My runaway favorite of the night was the dry, tart, slightly musty, low alcohol (4.5%) and pleasantly hop bitter of Thiriez's Extra. In the nicely written tasting notes, it mentioned the use of England's Bramling Cross hop variety and offered the beer description of "farmhouse IPA session." Downright tasty is another way I'd put it.
The night ended with my second favorite, the Gavroche. It tipped the scales as the highest ABV of the evening at 8.5%. This was a nice full bodied malty beer with clean and dry flavors that didn't overwhelm the senses.
It's hard to gripe much about my experience at Chick's. The building's interior has been beautifully renovated with extraordinary attention to architectural and design detail around the bar on the first floor and on up to the coziness of the second floor. The service from Jon, Nicole, and the staff couldn't have been more attentive. The tasting notes and the seating arrangements, also very appropriate and comfortable.
I only wished there were a few more morsels of food to go around. I realize that this was a tasting, advertised with cheese and charcuterie. Obviously, no fault of theirs. They delivered exactly what they advertised. Maybe I'm a bit spoiled by beer dinners. This event started at 7pm and I came directly from work. After leaving work, schlepping home, then train into Philly and taxi to the restaurant, I'd worked up an appetite since having lunch 7 hours earlier. I suppose it's shame on me for not having prepared better, but I sure wish there was a bit more than a few smoked mussels, tiny triangles of cheese, sausage bites, cashews, and berries. Considering the event got started about 20 minutes late, I had a difficult time keeping anything on my plate past the first beer.
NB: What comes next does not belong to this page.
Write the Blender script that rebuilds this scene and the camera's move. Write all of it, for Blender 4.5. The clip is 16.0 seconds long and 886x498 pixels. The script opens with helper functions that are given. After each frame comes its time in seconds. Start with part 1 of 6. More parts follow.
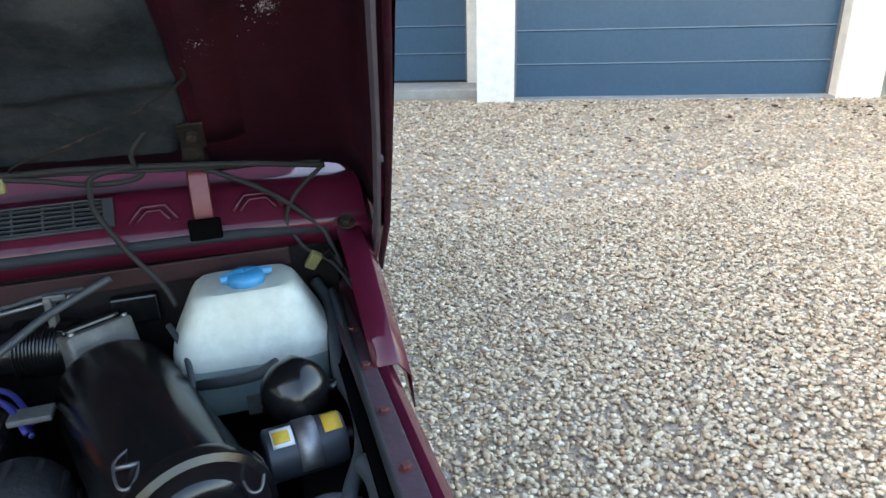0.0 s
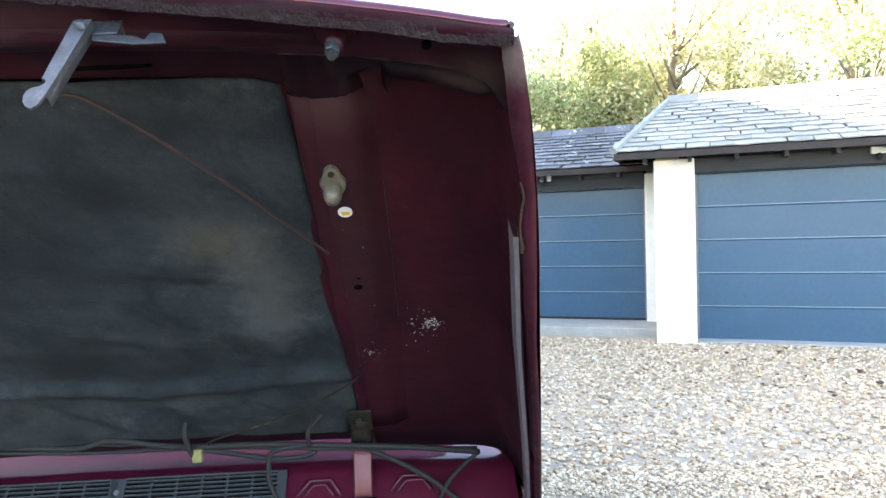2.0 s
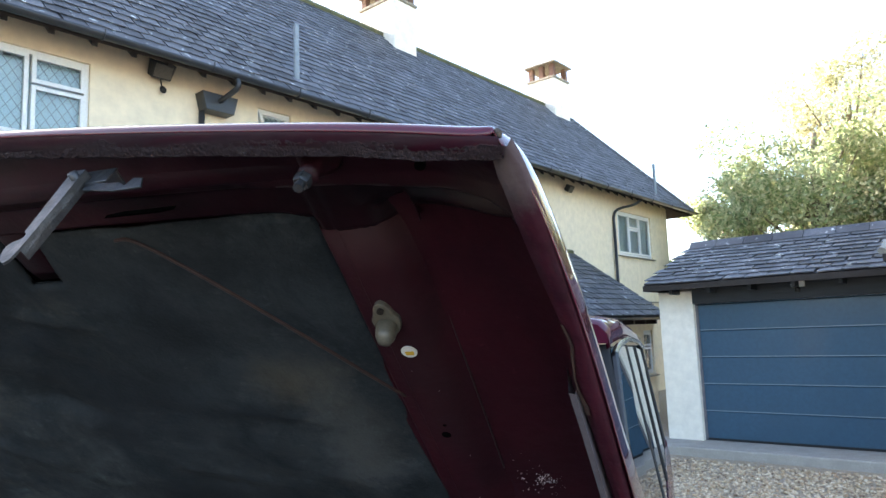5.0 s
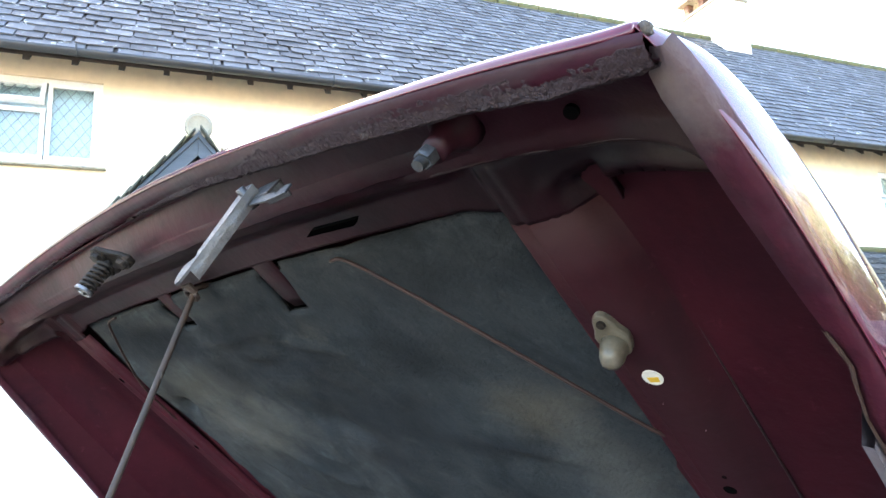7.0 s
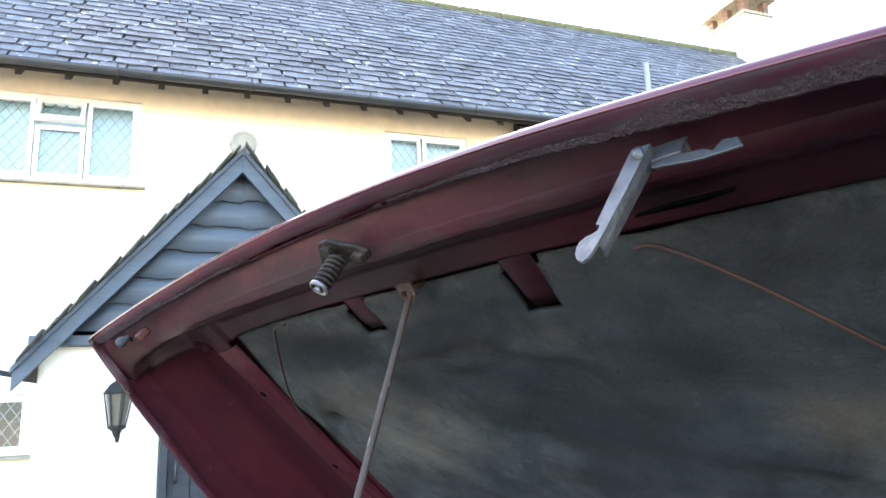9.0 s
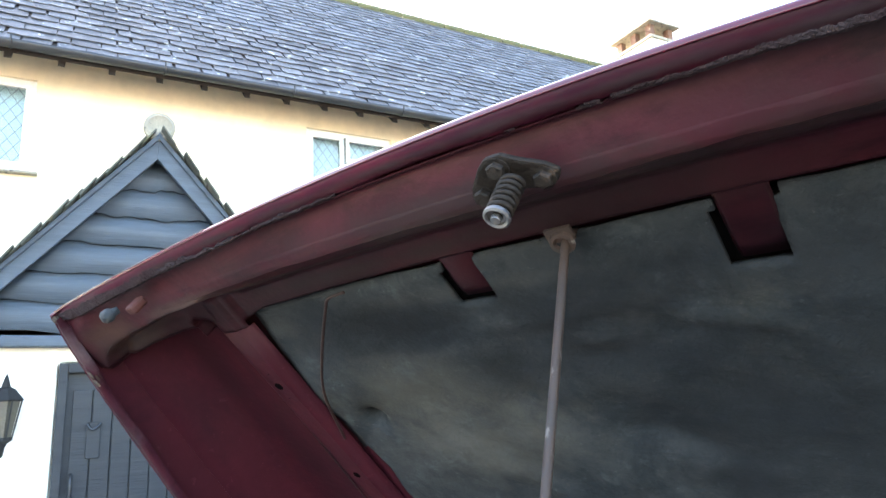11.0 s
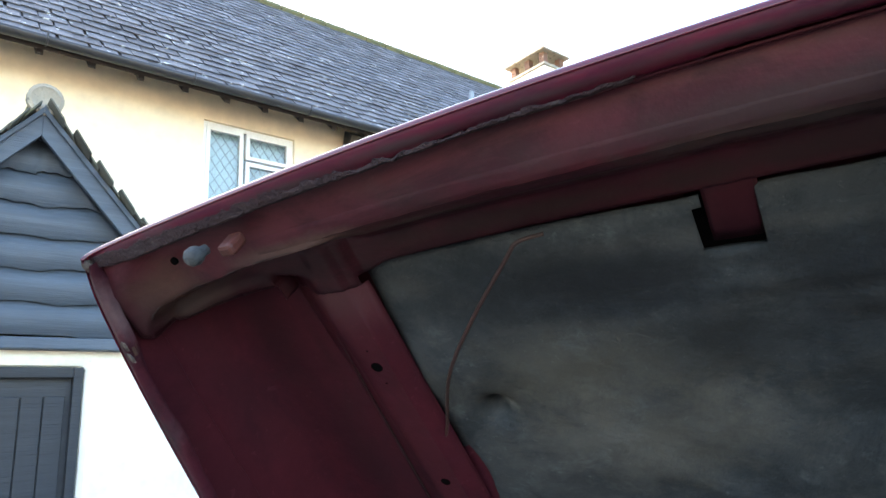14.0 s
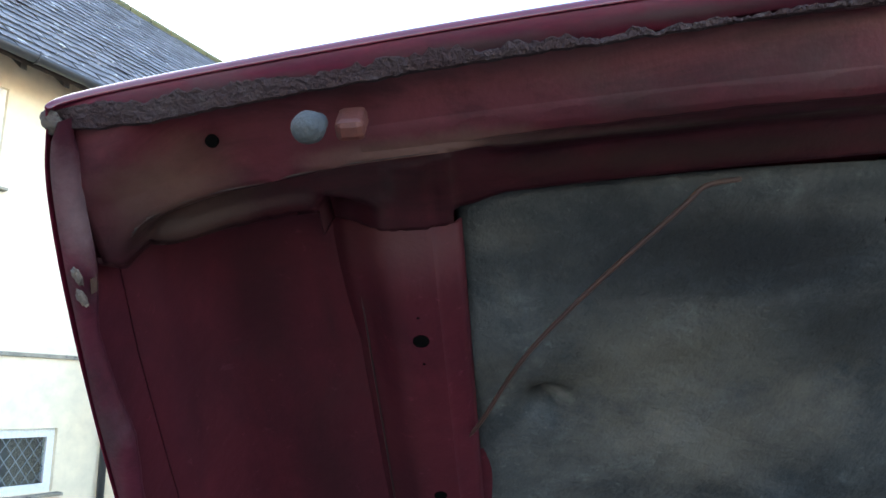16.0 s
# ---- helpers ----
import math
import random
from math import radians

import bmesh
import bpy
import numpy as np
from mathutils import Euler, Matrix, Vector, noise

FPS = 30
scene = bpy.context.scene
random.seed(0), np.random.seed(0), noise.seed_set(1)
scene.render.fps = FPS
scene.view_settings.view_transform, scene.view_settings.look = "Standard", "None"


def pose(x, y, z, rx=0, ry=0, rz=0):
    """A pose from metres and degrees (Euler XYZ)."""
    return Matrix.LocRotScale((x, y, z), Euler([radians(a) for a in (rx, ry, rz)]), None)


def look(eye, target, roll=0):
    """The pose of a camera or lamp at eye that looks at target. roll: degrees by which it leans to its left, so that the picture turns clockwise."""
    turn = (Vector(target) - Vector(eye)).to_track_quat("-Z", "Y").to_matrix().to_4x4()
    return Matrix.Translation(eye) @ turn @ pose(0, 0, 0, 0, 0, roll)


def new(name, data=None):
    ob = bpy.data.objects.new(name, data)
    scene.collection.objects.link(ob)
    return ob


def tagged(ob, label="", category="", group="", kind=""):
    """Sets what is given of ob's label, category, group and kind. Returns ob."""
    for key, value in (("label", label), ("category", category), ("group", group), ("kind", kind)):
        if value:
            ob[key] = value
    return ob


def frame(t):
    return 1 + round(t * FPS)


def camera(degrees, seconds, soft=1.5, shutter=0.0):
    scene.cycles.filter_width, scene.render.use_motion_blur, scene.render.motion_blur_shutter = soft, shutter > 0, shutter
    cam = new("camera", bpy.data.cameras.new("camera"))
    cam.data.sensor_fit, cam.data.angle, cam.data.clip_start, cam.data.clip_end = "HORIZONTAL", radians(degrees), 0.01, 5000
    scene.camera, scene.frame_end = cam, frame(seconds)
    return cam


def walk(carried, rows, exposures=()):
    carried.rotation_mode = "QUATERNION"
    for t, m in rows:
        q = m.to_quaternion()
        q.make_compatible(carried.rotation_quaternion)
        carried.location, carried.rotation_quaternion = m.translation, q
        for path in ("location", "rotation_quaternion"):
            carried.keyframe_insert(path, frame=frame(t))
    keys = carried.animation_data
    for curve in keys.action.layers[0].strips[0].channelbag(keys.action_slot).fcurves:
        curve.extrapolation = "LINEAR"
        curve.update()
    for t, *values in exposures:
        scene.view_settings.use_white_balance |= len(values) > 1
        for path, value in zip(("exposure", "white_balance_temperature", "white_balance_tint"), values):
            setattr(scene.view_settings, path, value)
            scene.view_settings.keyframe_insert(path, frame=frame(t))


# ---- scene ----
cam = camera(66.35, 16.0)
PATH = [
    (0, (0.5865, -0.5738, 1.6318), (1.1404, 1.1949, 0.8801), -1.70),
    (0.5, (0.6235, -0.5719, 1.6871), (1.0036, 1.3131, 1.1375), -1.55),
    (1, (0.6340, -0.5813, 1.7350), (0.8741, 1.3652, 1.3434), -1.86),
    (1.5, (0.6366, -0.5996, 1.7648), (0.7965, 1.3811, 1.5385), -1.97),
    (2, (0.6317, -0.6102, 1.7746), (0.7311, 1.3849, 1.6769), -2.06),
    (2.5, (0.6166, -0.6171, 1.7805), (0.6642, 1.3822, 1.7673), -2.03),
    (3, (0.5816, -0.6169, 1.7810), (0.5741, 1.3827, 1.8220), -2.13),
    (3.2, (0.5673, -0.6204, 1.7834), (0.5381, 1.3787, 1.8411), -2.14),
    (5.3, (0.8647, -0.4051, 1.8046), (0.1246, 1.4319, 2.0826), -2.23),
    (5.5, (0.8874, -0.3679, 1.8036), (0.0238, 1.4128, 2.0917), -2.35),
    (6, (0.9068, -0.2958, 1.7988), (-0.2135, 1.3307, 2.1140), -2.47),
    (6.5, (0.8879, -0.2740, 1.7962), (-0.4179, 1.2019, 2.1382), -2.29),
    (7, (0.8579, -0.2715, 1.7932), (-0.5403, 1.1110, 2.1593), -2.23),
    (7.5, (0.7992, -0.3248, 1.7968), (-0.6264, 1.0242, 2.1815), -2.20),
    (8, (0.7368, -0.3768, 1.8007), (-0.6971, 0.9579, 2.2035), -2.10),
    (8.5, (0.6675, -0.3976, 1.7961), (-0.7637, 0.9363, 2.2107), -2.21),
    (10.8, (0.2692, -0.4548, 1.7735), (-0.9560, 1.0621, 2.2185), -2.70),
    (11, (0.2396, -0.4400, 1.7719), (-0.9534, 1.1031, 2.2138), -2.68),
    (11.5, (0.1645, -0.4088, 1.7699), (-0.9661, 1.1784, 2.2196), -2.72),
    (12, (0.0973, -0.4113, 1.7655), (-1.0017, 1.1928, 2.2332), -2.72),
    (12.5, (0.0223, -0.4269, 1.7592), (-1.0429, 1.1951, 2.2430), -2.67),
    (13, (-0.0402, -0.4411, 1.7595), (-1.0619, 1.2081, 2.2456), -2.65),
    (13.5, (-0.0977, -0.4631, 1.7587), (-1.0615, 1.2218, 2.2401), -2.64),
    (14, (-0.1764, -0.4565, 1.7492), (-1.0515, 1.2783, 2.2225), -2.59),
    (14.5, (-0.2737, -0.4234, 1.7454), (-1.0353, 1.3665, 2.2106), -2.50),
    (15, (-0.3929, -0.4209, 1.7479), (-0.9794, 1.4343, 2.2103), -2.31),
    (15.5, (-0.5192, -0.4221, 1.7521), (-0.8695, 1.4894, 2.2246), -1.96),
    (16, (-0.5765, -0.3608, 1.7426), (-0.6754, 1.5789, 2.2201), -1.86),
]
EXPOSURES = [(0.0, 3.0, 7150, 10), (1.0, 3.15, 6850, 10), (2.0, 3.62, 6800, 10), (3.0, 3.4, 6600, 10), (5.5, 2.45, 6500, 10), (6.0, 2.65, 6700, 10), (6.5, 3.17, 6750, 10), (7.0, 3.75, 6800, 10), (7.5, 4.05, 6850, 10), (8.0, 3.95, 6900, 10), (8.5, 3.82, 6900, 10), (11.0, 3.72, 6900, 10), (12.0, 3.75, 6800, 10), (13.5, 3.5, 6800, 10), (14.0, 3.2, 6800, 10), (14.5, 3.33, 6800, 10), (15.5, 3.55, 6700, 10), (16.0, 3.3, 6700, 10)]
walk(cam, [(t, look(eye, target, roll)) for t, eye, target, roll in PATH], EXPOSURES)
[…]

Eh, this was a beer tasting not a beer dinner...lesson learned.
After a couple of nightcaps at the front bar with Dan, Don, and others, we headed off for our train, anxious to head back to Chick's on some random night to give their decent looking dinner menu a try...and a few more beers. (As you saw on Don's review, tap list spans local to global; enough bottles to satisfy too.)
(What the @#$%, I thought this was a civilized beer tasting?!)